AIM: Return each line of the data below verbatim; pictures are to be left out.

— BEGIN —

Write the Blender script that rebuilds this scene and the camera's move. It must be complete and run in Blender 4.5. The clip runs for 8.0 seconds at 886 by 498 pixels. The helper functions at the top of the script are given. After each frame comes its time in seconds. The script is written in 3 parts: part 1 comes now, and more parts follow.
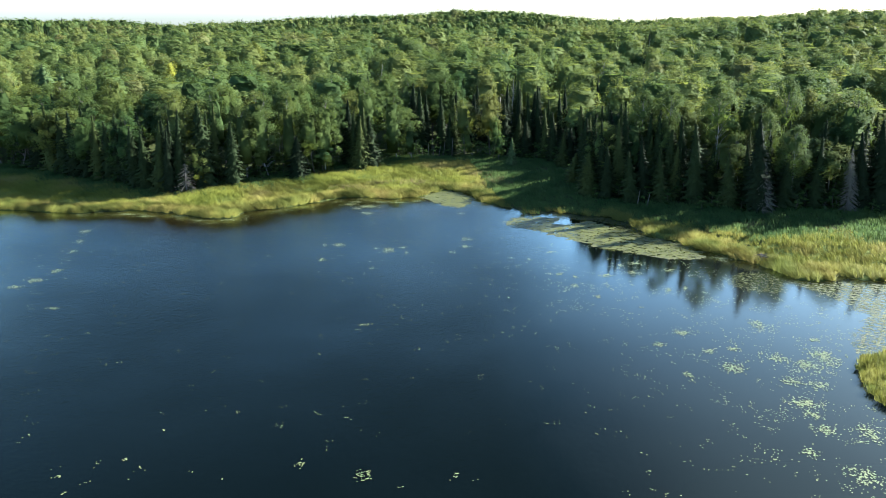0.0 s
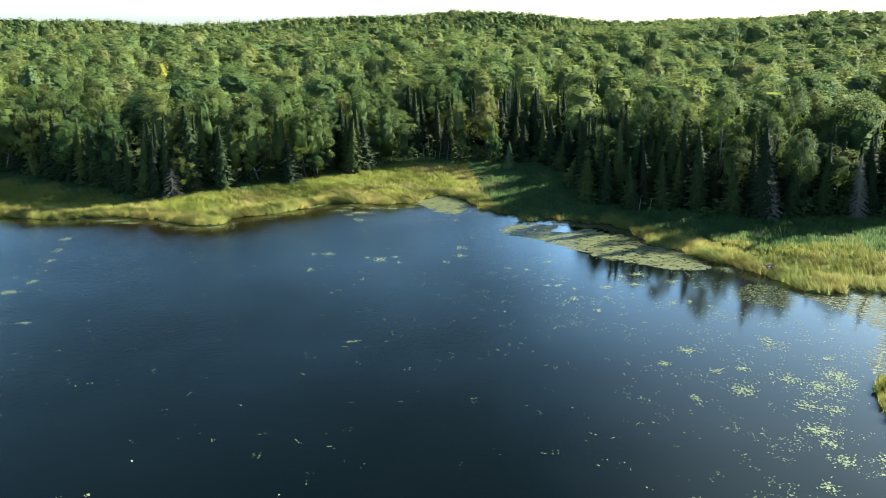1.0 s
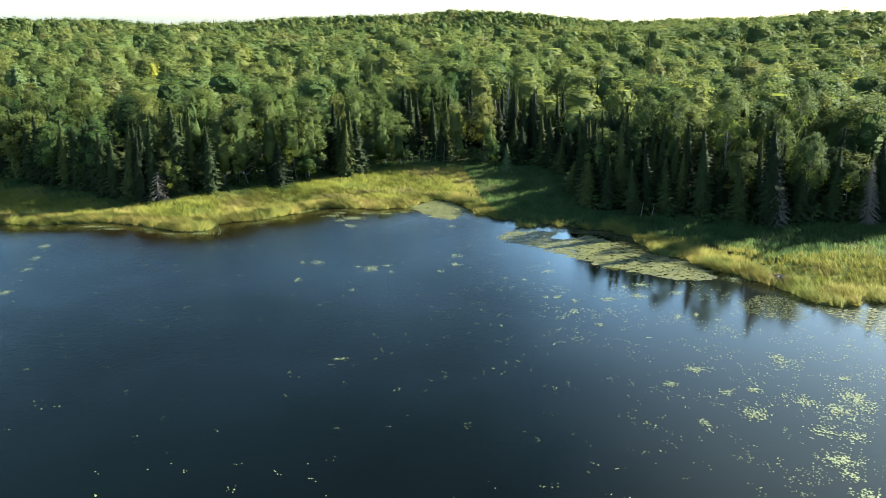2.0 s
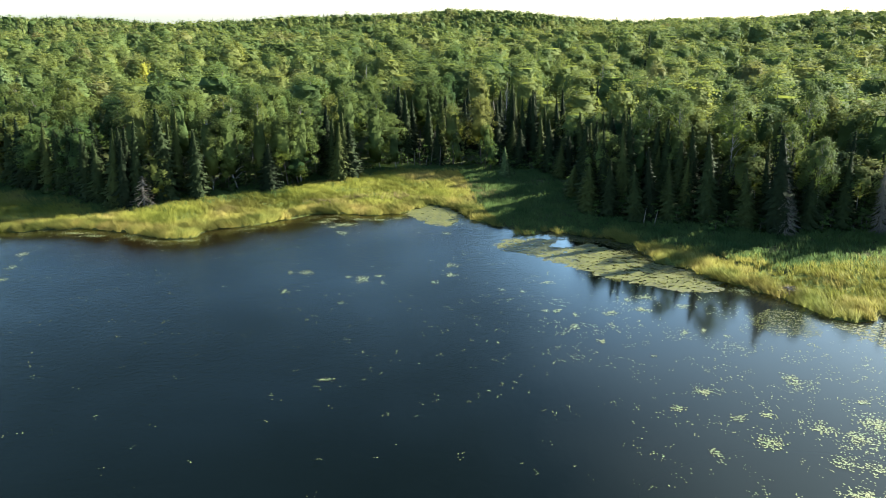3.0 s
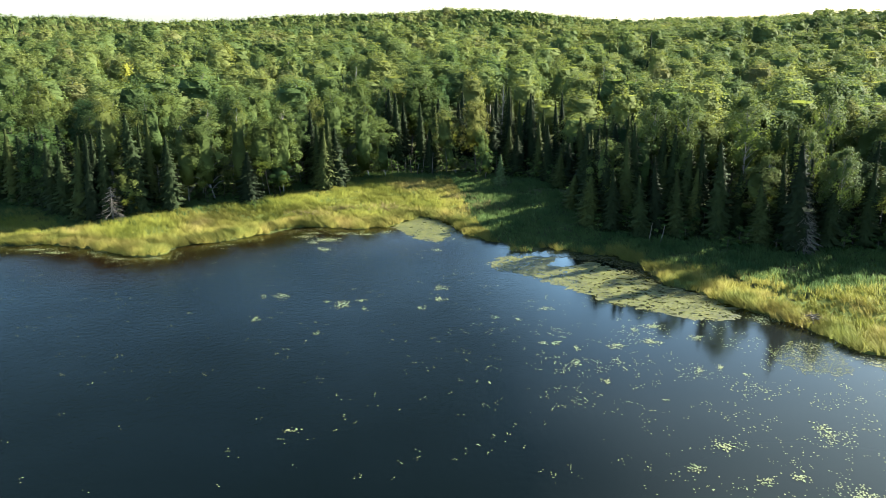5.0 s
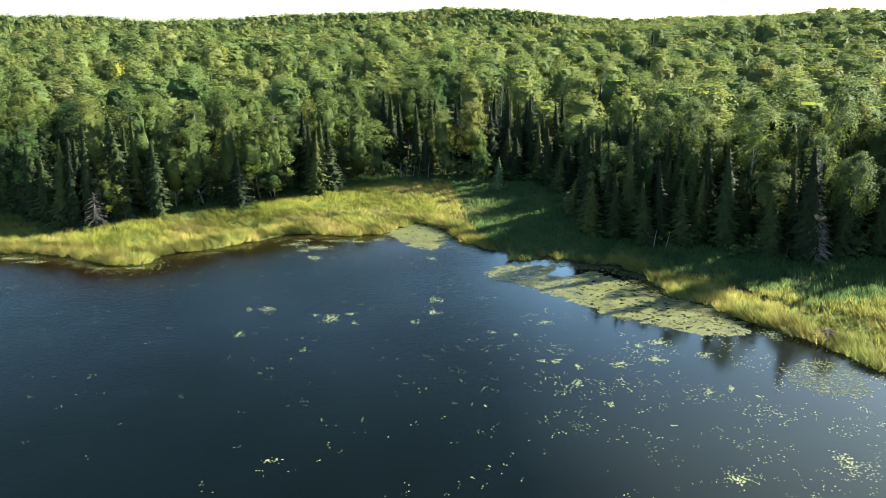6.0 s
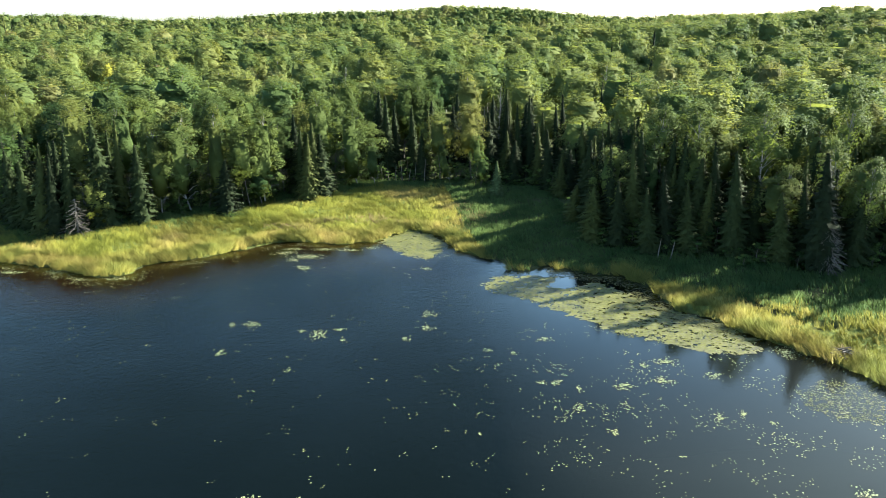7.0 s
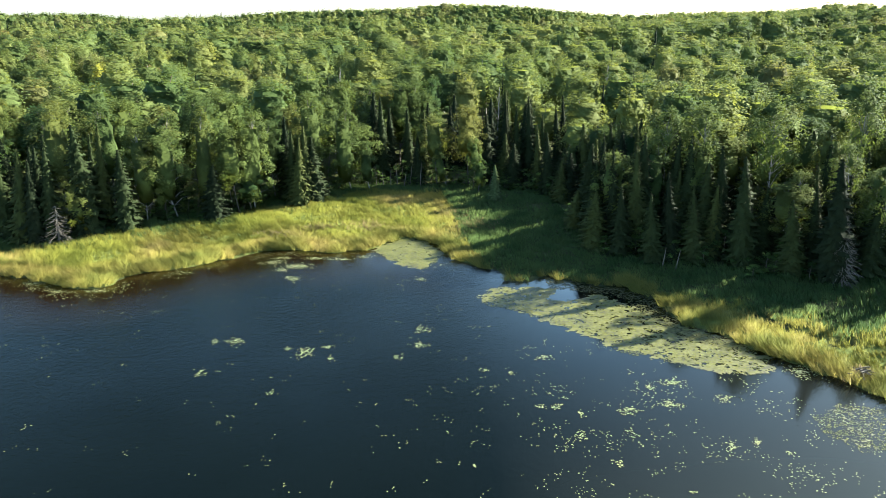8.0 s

— END —

THE COMPLETED TASK:
Write the Blender script that rebuilds this scene and the camera's move. It must be complete and run in Blender 4.5. The clip runs for 8.0 seconds at 886 by 498 pixels. The helper functions at the top of the script are given. After each frame comes its time in seconds. The script is written in 3 parts: part 1 comes now, and more parts follow.
0.0 s
1.0 s
2.0 s
3.0 s
5.0 s
6.0 s
7.0 s
8.0 s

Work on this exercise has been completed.